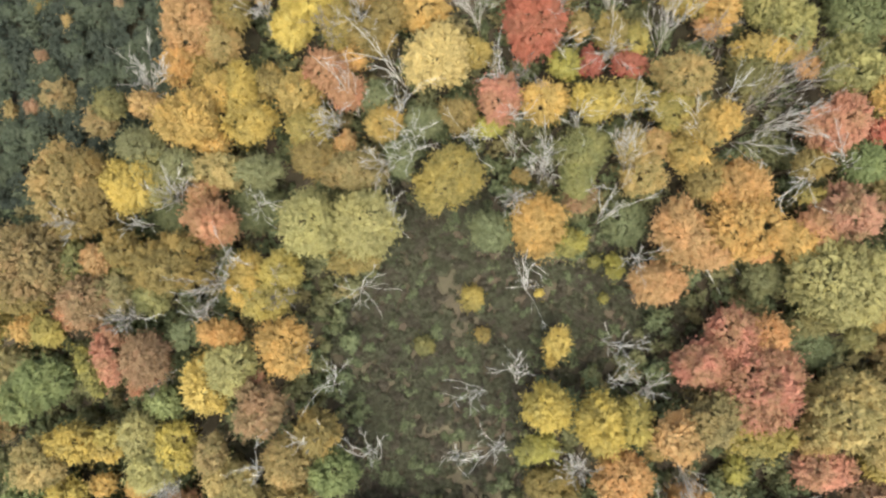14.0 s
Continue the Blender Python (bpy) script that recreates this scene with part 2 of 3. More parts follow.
# ---- ground ----
def ground_sheet():
    axis = np.concatenate([-np.geomspace(1800, 75, 12), np.linspace(-70, 90, 161), np.geomspace(95, 1800, 12)])
    gx, gy = np.meshgrid(axis, axis, indexing="ij")
    rng = np.random.default_rng(5)
    z = height(gx, gy) + rng.normal(0, 0.05, gx.shape)
    v = np.stack([gx, gy, z], -1).reshape(-1, 3)
    k = len(axis)
    i, j = np.meshgrid(np.arange(k - 1), np.arange(k - 1), indexing="ij")
    q = np.stack([i * k + j, (i + 1) * k + j, (i + 1) * k + j + 1, i * k + j + 1], -1).reshape(-1, 4)
    ob = new("ground", mesh_of("ground", v, q))
    ob.data.materials.append(FLOOR)
    ob.data.polygons.foreach_set("use_smooth", np.ones(len(q), bool))
    tagged(ob, "forest floor of leaf litter, moss and bare brown soil", "ground", kind="structure")


ground_sheet()

# ---- things ----
HUES = {"yellow": "yellow", "ybright": "bright lemon yellow", "ybig": "golden yellow", "yolive": "yellow-olive", "ygold": "golden yellow",
        "ylgreen": "yellow-green", "gold": "gold", "orgold": "orange-gold", "goldol": "olive-gold", "goldt": "tan-gold", "orange": "orange",
        "tanor": "tan-orange", "salmon": "salmon orange", "redsal": "salmon red", "red": "bright red", "redd": "deep red", "dred": "dark red",
        "redpink": "rose red", "pinkred": "dusky red", "pink": "dusky pink", "pinkbr": "pinkish brown", "brick": "brick brown", "russet": "russet brown",
        "cream": "cream yellow", "tanyel": "pale straw yellow", "tanolive": "tan-olive", "brownol": "brown-olive", "olive": "olive green",
        "oliveg": "dull olive green", "pale": "pale yellow-green", "lgreen": "light green", "green": "green", "ggreen": "grey-green", "dgreen": "dark green",
        "clump": "olive-yellow", "clumpg": "deep green"}
seeds = [100]
stands = []


def plumes(rng, rx, ry, rz, leaf=0.24, knob=False):
    """A crown of leafy shoots that grow outwards in lobes: leaf centres, outward ways, sizes, tones and the lobes' middles."""
    rm = (rx * ry) ** 0.5
    half = np.array([rx, ry, rz])
    nl = int(4 + rm * 1.4)
    i = np.arange(nl) + 0.5
    lz, la = 1 - 1.15 * i / nl, i * 2.39996 + rng.uniform(0, 6.28)
    lobe = unit(np.stack([np.cos(la) * np.sqrt(1 - lz * lz), np.sin(la) * np.sqrt(1 - lz * lz), lz], 1) + rng.normal(0, 0.22, (nl, 3)))
    far = rng.uniform(0.68, 1.16, nl)
    shade = rng.normal(0, 0.45, nl)
    k = max(14, int(8.6 * rm * (0.35 * rm + 0.65 * rz) / (0.8 if knob else 0.46)))
    i = np.arange(k) + 0.5
    pz, pa = 1 - 1.4 * i / k, i * 2.39996 + rng.uniform(0, 6.28)
    way = unit(np.stack([np.cos(pa) * np.sqrt(1 - pz * pz), np.sin(pa) * np.sqrt(1 - pz * pz), pz], 1) + rng.normal(0, 0.1, (k, 3)))
    own = np.argmax(way @ lobe.T + rng.normal(0, 0.03, (k, nl)), 1)
    way = unit(way * 0.9 + lobe[own] * 0.1)
    close = np.clip(np.sum(way * lobe[own], 1), 0, 1)
    tip = way * half * (far[own] * (0.84 + 0.16 * close ** 3) * rng.uniform(0.88, 1.1, k))[:, None]
    axis = unit(way * half + rm * (rng.normal(0, 0.22, (k, 3)) + (0, 0, 0.22)))
    reach = np.clip(0.36 * rm, 0.45, 1.0) * rng.uniform(0.7, 1.3, k)
    wide = np.clip(0.17 * rm, 0.22, 0.42) * rng.uniform(0.7, 1.35, k)
    if knob:
        reach, wide = rng.uniform(0.75, 1.0, k), rng.uniform(0.42, 0.62, k)
    n = np.maximum(12, (27 * (reach * wide / 0.4) * rng.uniform(0.8, 1.2, k) * (0.275 / leaf) ** 2 + 12).astype(int))
    who = np.repeat(np.arange(k), n)
    s = rng.uniform(0, 1, len(who)) ** 1.25
    round_ = unit(rng.normal(0, 1, (len(who), 3)))
    round_ = unit(round_ - axis[who] * np.sum(round_ * axis[who], 1, keepdims=True) + (0, 0, 0.25))
    girth = wide[who] * (np.sqrt(s * (2 - s)) if knob else (0.12 + s ** 0.7) * (1.05 - 0.35 * s)) * rng.uniform(0.55, 1.12, len(who))
    p = tip[who] - axis[who] * (reach[who] * s)[:, None] + round_ * girth[:, None]
    out = unit(round_ * (0.35 + 0.55 * s)[:, None] + axis[who] * 0.8)
    tone = shade[own][who] + rng.normal(0, 0.75, k)[who]
    m = int(7.0 * (rm / leaf) ** 2)
    f = unit(rng.normal(0, 1, (m, 3)) + (0, 0, 0.5))
    nearest = np.argmax(f @ lobe.T, 1)
    q = f * half * (far[nearest] * rng.uniform(0.74, 0.94, m))[:, None]
    stray = rng.integers(0, k, int(0.2 * len(p)))
    w = tip[stray] + axis[stray] * rng.uniform(-0.3, 0.42, (len(stray), 1)) + rng.normal(0, 0.24, (len(stray), 3))
    return (np.concatenate([p, q, w]), np.concatenate([out, f, axis[stray]]),
            np.concatenate([np.full(len(p), leaf), np.full(m, leaf * 2.2), np.full(len(stray), leaf * 0.85)]),
            np.concatenate([tone, shade[nearest], shade[own][stray]]), lobe * half * 0.62)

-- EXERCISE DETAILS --
Repeat, with no pictures, each line from the beginning of the data through the line containing "stands = []", inclusive.

-- ANSWER FOR THE TASK --
14.0 s
Continue the Blender Python (bpy) script that recreates this scene with part 2 of 3. More parts follow.
# ---- ground ----
def ground_sheet():
    axis = np.concatenate([-np.geomspace(1800, 75, 12), np.linspace(-70, 90, 161), np.geomspace(95, 1800, 12)])
    gx, gy = np.meshgrid(axis, axis, indexing="ij")
    rng = np.random.default_rng(5)
    z = height(gx, gy) + rng.normal(0, 0.05, gx.shape)
    v = np.stack([gx, gy, z], -1).reshape(-1, 3)
    k = len(axis)
    i, j = np.meshgrid(np.arange(k - 1), np.arange(k - 1), indexing="ij")
    q = np.stack([i * k + j, (i + 1) * k + j, (i + 1) * k + j + 1, i * k + j + 1], -1).reshape(-1, 4)
    ob = new("ground", mesh_of("ground", v, q))
    ob.data.materials.append(FLOOR)
    ob.data.polygons.foreach_set("use_smooth", np.ones(len(q), bool))
    tagged(ob, "forest floor of leaf litter, moss and bare brown soil", "ground", kind="structure")


ground_sheet()

# ---- things ----
HUES = {"yellow": "yellow", "ybright": "bright lemon yellow", "ybig": "golden yellow", "yolive": "yellow-olive", "ygold": "golden yellow",
        "ylgreen": "yellow-green", "gold": "gold", "orgold": "orange-gold", "goldol": "olive-gold", "goldt": "tan-gold", "orange": "orange",
        "tanor": "tan-orange", "salmon": "salmon orange", "redsal": "salmon red", "red": "bright red", "redd": "deep red", "dred": "dark red",
        "redpink": "rose red", "pinkred": "dusky red", "pink": "dusky pink", "pinkbr": "pinkish brown", "brick": "brick brown", "russet": "russet brown",
        "cream": "cream yellow", "tanyel": "pale straw yellow", "tanolive": "tan-olive", "brownol": "brown-olive", "olive": "olive green",
        "oliveg": "dull olive green", "pale": "pale yellow-green", "lgreen": "light green", "green": "green", "ggreen": "grey-green", "dgreen": "dark green",
        "clump": "olive-yellow", "clumpg": "deep green"}
seeds = [100]
stands = []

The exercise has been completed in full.